Syracuse never regained the lead and Carter-Williams, who is hardly a shooter and is trying to become the first collegiate player to average more than 10 assists per game since Avery Johnson in 1987-88, finished with 14 missed field goals – including an 0-for-5 effort from long range.
Carter-Williams isn’t a major scorer and he’s certainly not a knock-down shooter. Think Shaun Livingston pre-knee injury and you’ve got it, a long 6-foot-6 point guard with x-ray vision when he chooses to use it.
But sometimes he doesn’t choose to. And that’s a problem. Even the “pass-first” point guards aren’t facilitating anymore.
For further evidence of that, see: Phil Pressey, the type of player that makes you giddy with every defense-shredding pass he completes.
Pressey, who dished and dimed last year as well as any other point guard in the country, entered this year a season removed from breaking Mizzou’s all-time assist record. Listed at 5-foot-11 (there’s absolutely no chance he’s taller than 5-foot-9), Pressey made a living last year either running the pick-and-roll with Ricardo Ratliffe, one of the best roll men in the country, and slashing into the lane and kicking out to elite spot-up shooters like Kim English and Marcus Denmon.
But all those guys – English, Denmon, Ratliffe – are now graduated and Pressey feels the need to create on his own without the volume of spot-up shooters he had last season.
Heading into the Braggin’ Rights Game against No. 10 Illinois on Saturday, Pressey hadn’t been shooting the ball well of late. That continued into the game, but he just kept shooting.
The brilliant passer, who is capable of making tosses like these, simply neglected to give the ball to his teammates at the right times.
It wasn’t the Illini defense turning him into a scorer. He dribbled with his head down and failed to work with the precision we saw all of last year and at times this year.
Twice in the final few minutes of a close game, Pressey headed towards the rim and had Jabari Brown, his best spot-up shooter, open in the right corner. The first time, he recognized Brown late and got him the ball just in time for a defender to close out on a missed Brown three pointer. The second time, he overlooked Brown altogether, chucking up a poor floater.

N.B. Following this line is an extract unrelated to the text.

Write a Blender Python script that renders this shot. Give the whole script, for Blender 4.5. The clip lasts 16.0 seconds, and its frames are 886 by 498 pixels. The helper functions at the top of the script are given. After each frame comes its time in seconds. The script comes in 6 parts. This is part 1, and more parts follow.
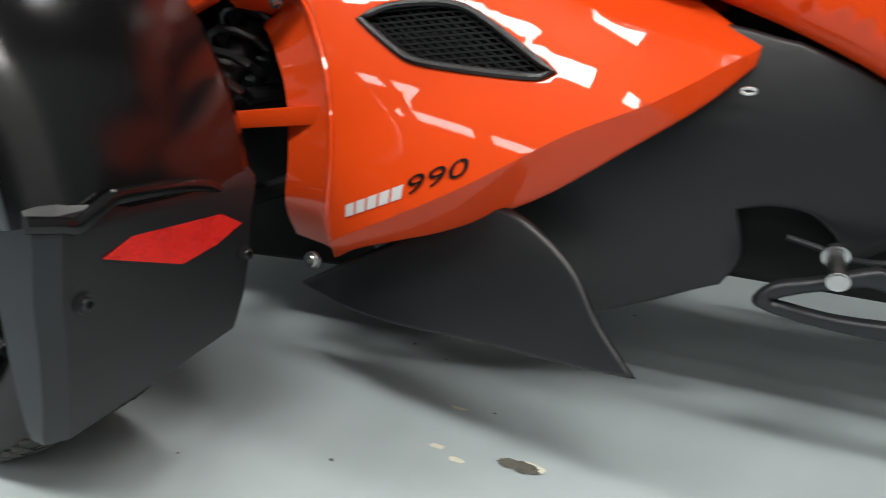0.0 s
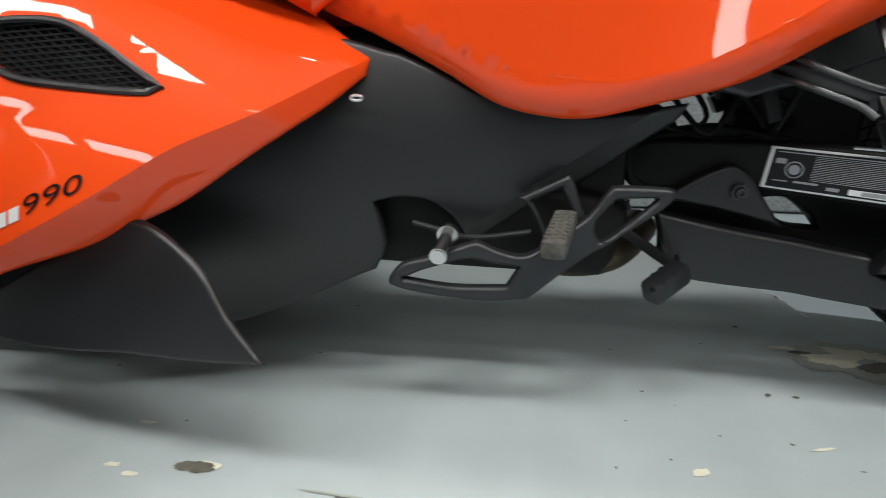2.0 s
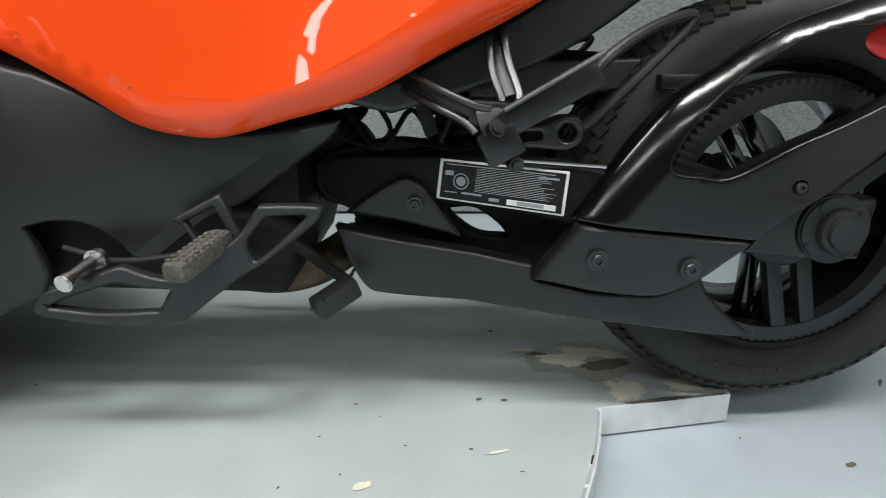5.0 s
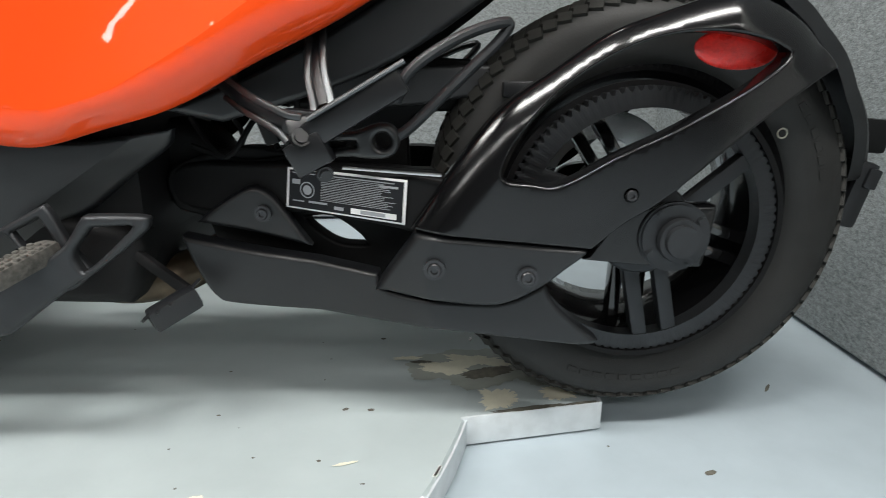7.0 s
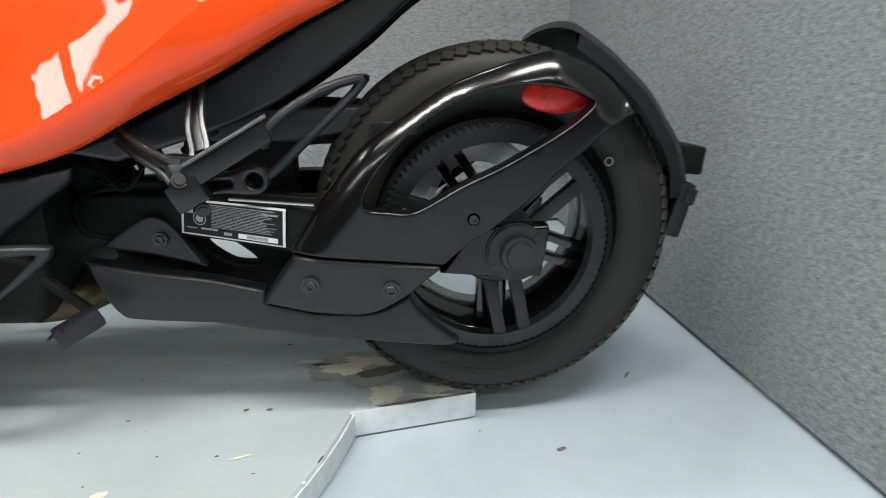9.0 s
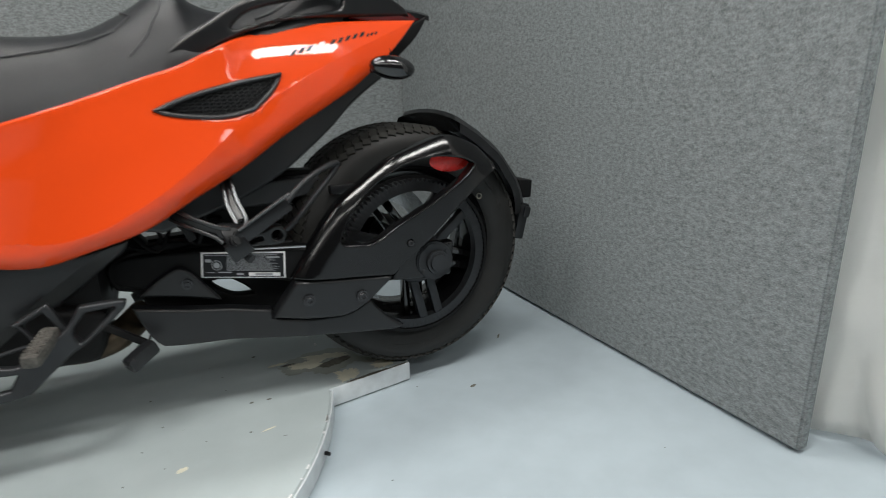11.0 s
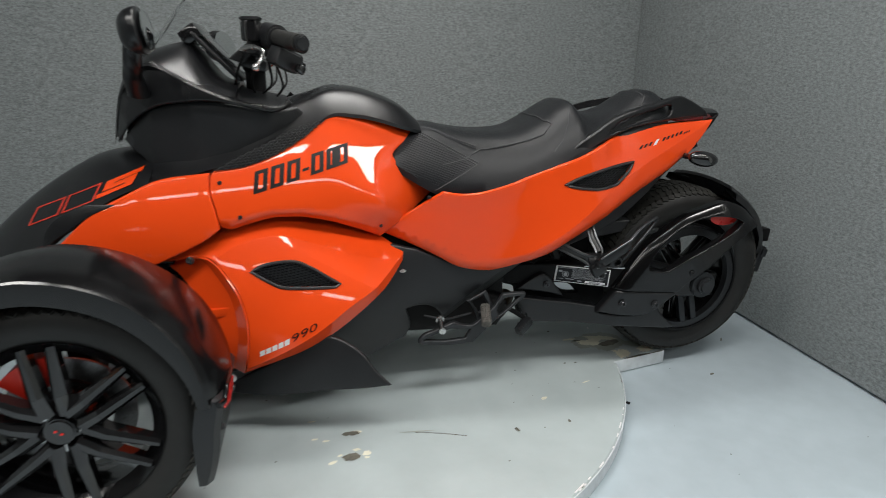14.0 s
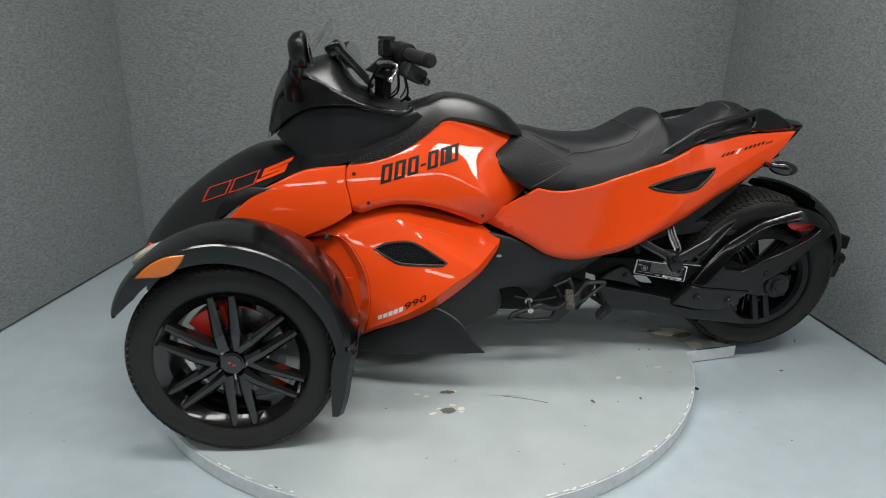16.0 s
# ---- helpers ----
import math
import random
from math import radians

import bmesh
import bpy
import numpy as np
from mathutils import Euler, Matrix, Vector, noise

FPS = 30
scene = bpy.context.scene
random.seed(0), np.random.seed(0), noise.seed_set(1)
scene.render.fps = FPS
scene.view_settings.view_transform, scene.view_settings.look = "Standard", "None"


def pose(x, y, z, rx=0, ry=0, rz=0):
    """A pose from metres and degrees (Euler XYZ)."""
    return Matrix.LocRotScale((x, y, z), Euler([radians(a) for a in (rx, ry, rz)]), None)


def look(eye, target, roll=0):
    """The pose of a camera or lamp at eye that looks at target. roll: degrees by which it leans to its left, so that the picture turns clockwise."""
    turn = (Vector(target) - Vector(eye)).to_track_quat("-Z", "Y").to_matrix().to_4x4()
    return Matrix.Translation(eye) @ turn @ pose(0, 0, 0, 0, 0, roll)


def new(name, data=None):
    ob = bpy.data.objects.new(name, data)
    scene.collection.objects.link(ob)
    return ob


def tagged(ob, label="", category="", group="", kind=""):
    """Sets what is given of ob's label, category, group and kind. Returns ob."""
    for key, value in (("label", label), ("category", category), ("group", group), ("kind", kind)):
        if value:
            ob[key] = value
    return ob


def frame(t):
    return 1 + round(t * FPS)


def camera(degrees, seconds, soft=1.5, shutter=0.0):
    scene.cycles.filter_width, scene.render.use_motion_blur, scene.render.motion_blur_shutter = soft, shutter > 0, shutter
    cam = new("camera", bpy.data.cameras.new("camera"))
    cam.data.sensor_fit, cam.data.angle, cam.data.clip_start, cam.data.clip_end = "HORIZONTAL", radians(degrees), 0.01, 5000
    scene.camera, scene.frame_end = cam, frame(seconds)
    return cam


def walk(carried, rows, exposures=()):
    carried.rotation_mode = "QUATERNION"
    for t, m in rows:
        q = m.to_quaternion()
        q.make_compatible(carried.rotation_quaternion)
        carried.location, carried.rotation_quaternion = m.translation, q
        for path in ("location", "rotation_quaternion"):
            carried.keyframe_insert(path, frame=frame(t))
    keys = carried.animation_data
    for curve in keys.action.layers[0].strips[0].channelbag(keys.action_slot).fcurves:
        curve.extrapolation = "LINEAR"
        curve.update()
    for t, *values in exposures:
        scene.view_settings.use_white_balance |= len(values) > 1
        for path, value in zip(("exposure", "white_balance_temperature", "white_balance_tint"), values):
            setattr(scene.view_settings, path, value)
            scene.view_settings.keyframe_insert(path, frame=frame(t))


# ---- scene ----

In a way, it was a depressing Saturday for college basketball fans to see the two best pass-first point guards in the NCAA completely stray from their games. As an NBA fan, I was distraught wondering if this is the future of the league. We should be thanking guys like LeBron for not giving into the media pressures that claim, “If you’re the best player on the team, you must take and make the last shot!” He’s one of the few that is actually upholding the purity of the game.

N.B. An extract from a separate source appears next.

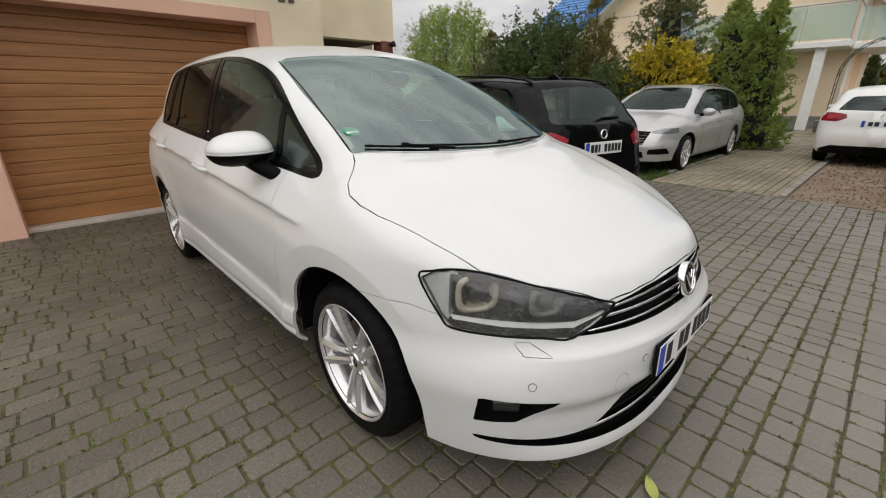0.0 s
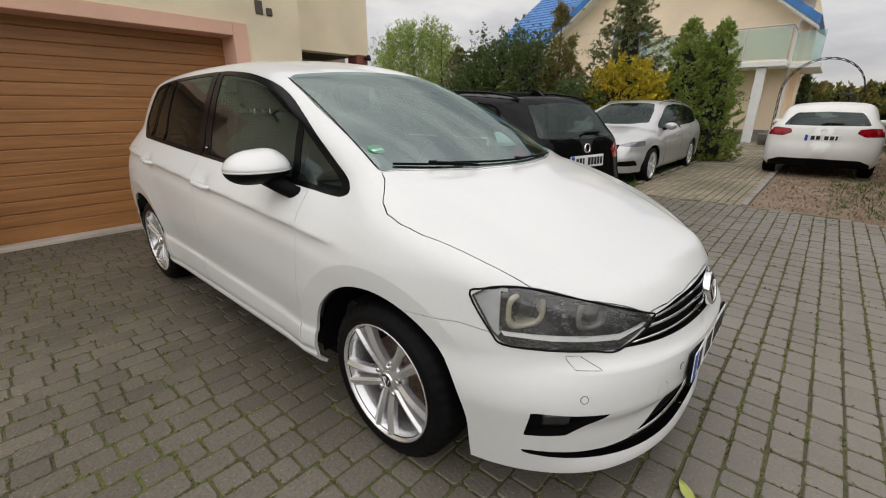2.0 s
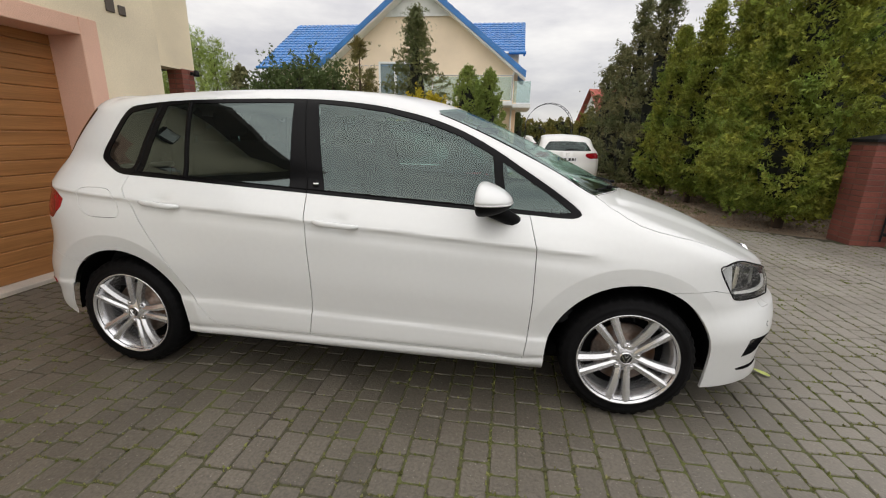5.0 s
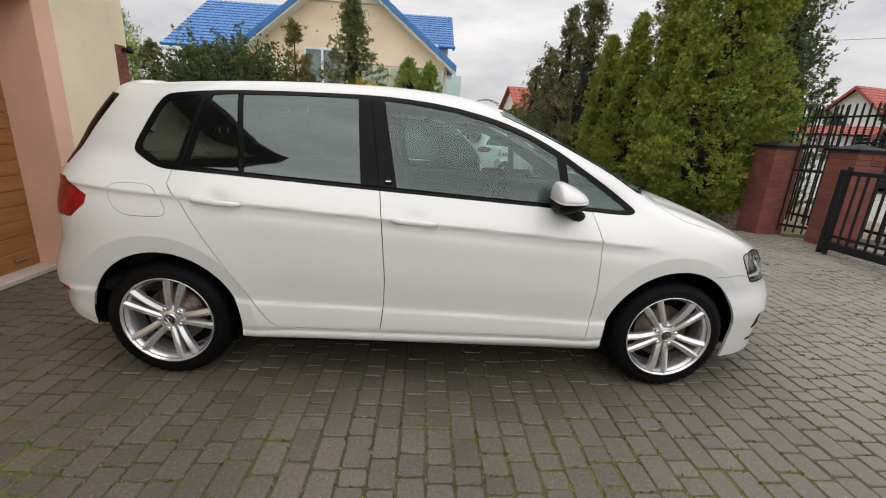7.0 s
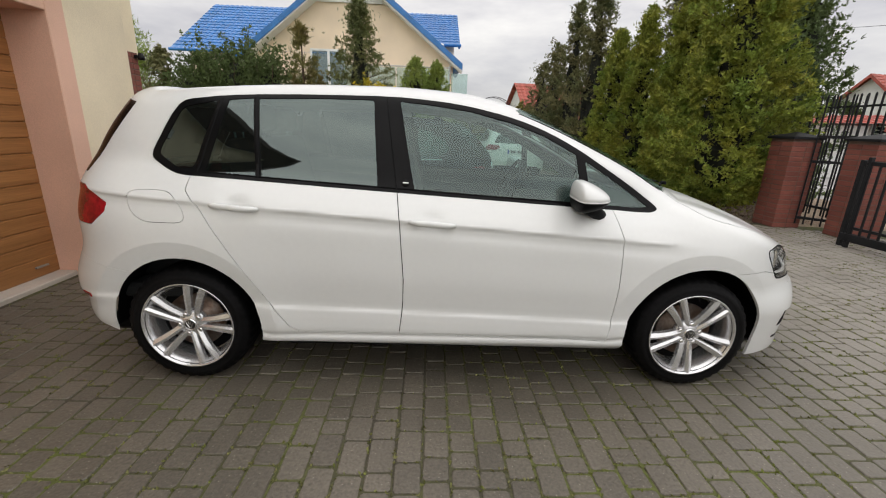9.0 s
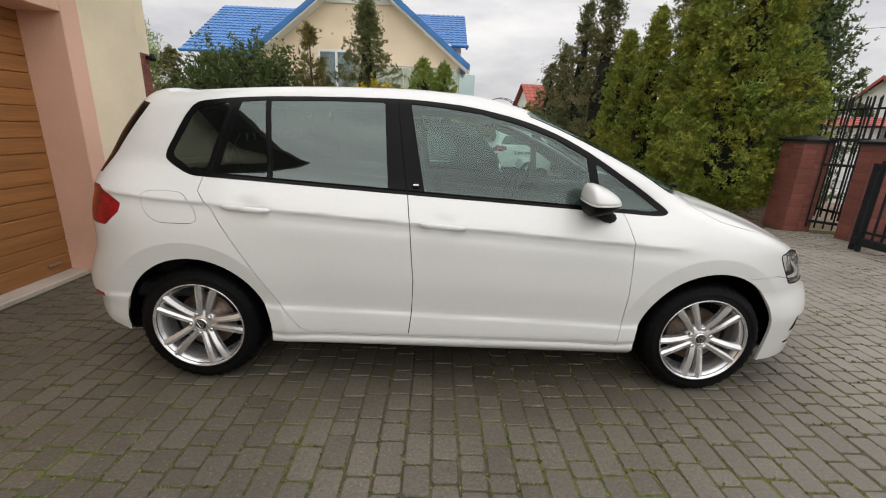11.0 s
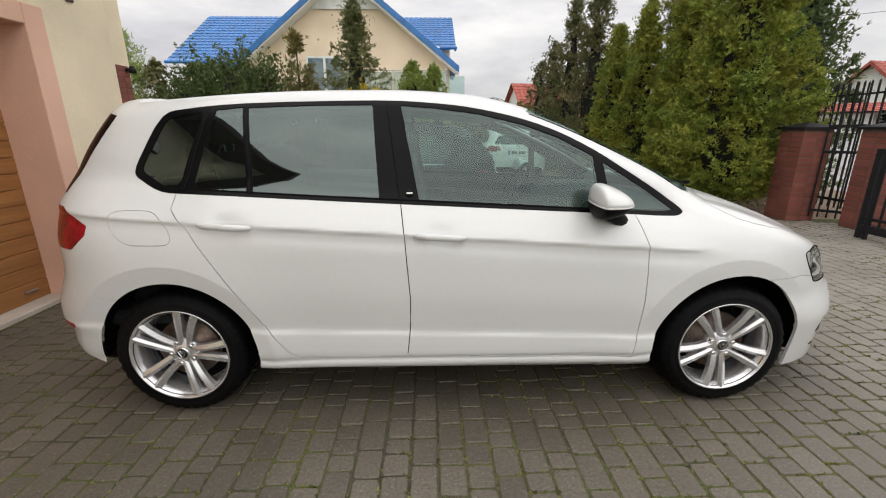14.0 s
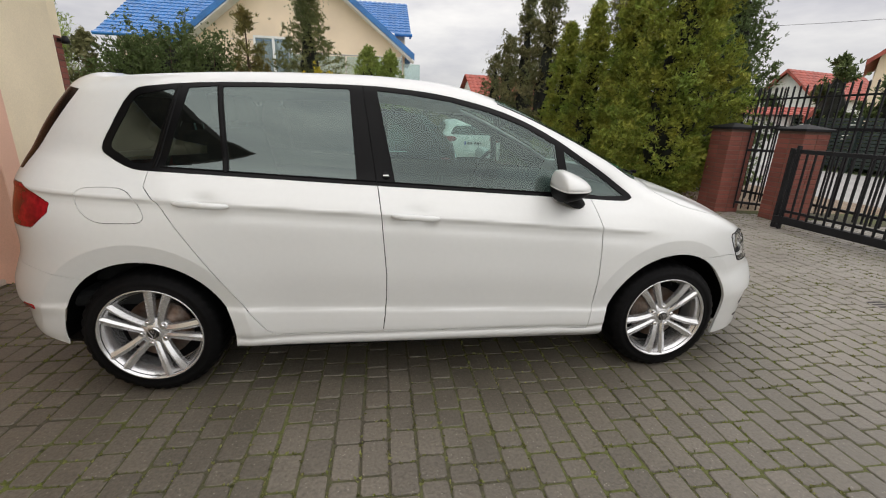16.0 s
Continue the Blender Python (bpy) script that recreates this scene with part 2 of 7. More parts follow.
def half_width(x, z):
    zz = z + 0.03 * x * step(z, 0.30, 0.40) + 0.032 * x * step(z, 0.5, 0.8)
    w = curve(zz, SECTION)
    w = w - 0.045 * step(x, 0.45, 1.25) * step(z, 0.9, 1.05) - 0.03 * step(-x, 0.5, 1.7) * step(z, 0.8, 1.1)
    # the crease fades out on the front wing, which rounds over into the bonnet
    wing = curve(z, WING)
    w = w + (wing - w) * step(x, 0.95, 1.30) * step(z, 0.5, 0.7)
    for hx, hz in DENTS:
        w = w - 0.015 * np.exp(-(((x - hx) / 0.066) ** 2) - ((z - hz) / 0.034) ** 2)
    for hub in HUBS:
        # the wing swells towards an arch line and turns in below it
        r = np.hypot(x - hub + ARCH_SHIFT * (hub > 0), z - AXLE_Z)
        swell = np.clip((0.70 - r) / (0.70 - ARCH), 0, 1) ** 1.6 * 0.013 - np.clip((ARCH - r) / 0.09, 0, 1) * 0.013
        w = w + swell * step(z, 0.15, 0.35)
    w = w + (curve(z, BUMPER) - w) * step(x, 1.38, 1.62) * step(z, 0.66, 0.54)
    xc = curve(z, NOSE_CORNER)
    xn, xr = xc + (curve(z, NOSE) - xc) * step(x, 1.88, 2.10), curve(z, TAIL)
    s = np.clip((x - 1.05) / (xn - 1.05), 0, 1.3)
    v = 1 - s ** (2.8 + 1.2 * step(z, 0.60, 0.42))
    f = np.sign(v) * np.abs(v) ** (0.42 + 0.05 * step(z, 0.5, 0.75))
    s = np.clip((-0.95 - x) / (-0.95 - xr), 0, 1.3)
    v = 1 - s ** TAIL_POWER[0]
    return BREADTH[0] * w * f * np.sign(v) * np.abs(v) ** 0.36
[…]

Anti-hero ball sentiment should trickle down to the pass-first guys. Otherwise, we really shouldn’t be calling them pass-first, should we? Neither Pressey nor Carter-Williams is a knockdown shooter and their desirable dishing is what gets them on SportsCenter so we label “pass-first”.
But how can a Missouri point guard that has missed 14-plus shots in two of his past four games really be a pass-first guy? How can a Syracuse player that refused to allow his teammates to get into a rhythm against a lesser team have that label?
We love to credit assists. Pressey is averaging 6.3 per game while Carter-Williams boasts a nation-leading 10.3 per game. But those two players dominate the ball as much as any others in the country.
When Carter-Williams forces eight consecutive possessions of either his shot or a shot directly off one of his passes, of course he’ll get assists. When Pressey dominates the ball for the vast majority of his team’s possessions in a game in which he sat only one minute, clearly he’s going to threaten double-double numbers. That’s the way the game works. Statistics are situational. They need context.
Right now, the context is hero ball. And if we want our true pass-first point guards back, we need to bury that idea before it ruins the game as we know it.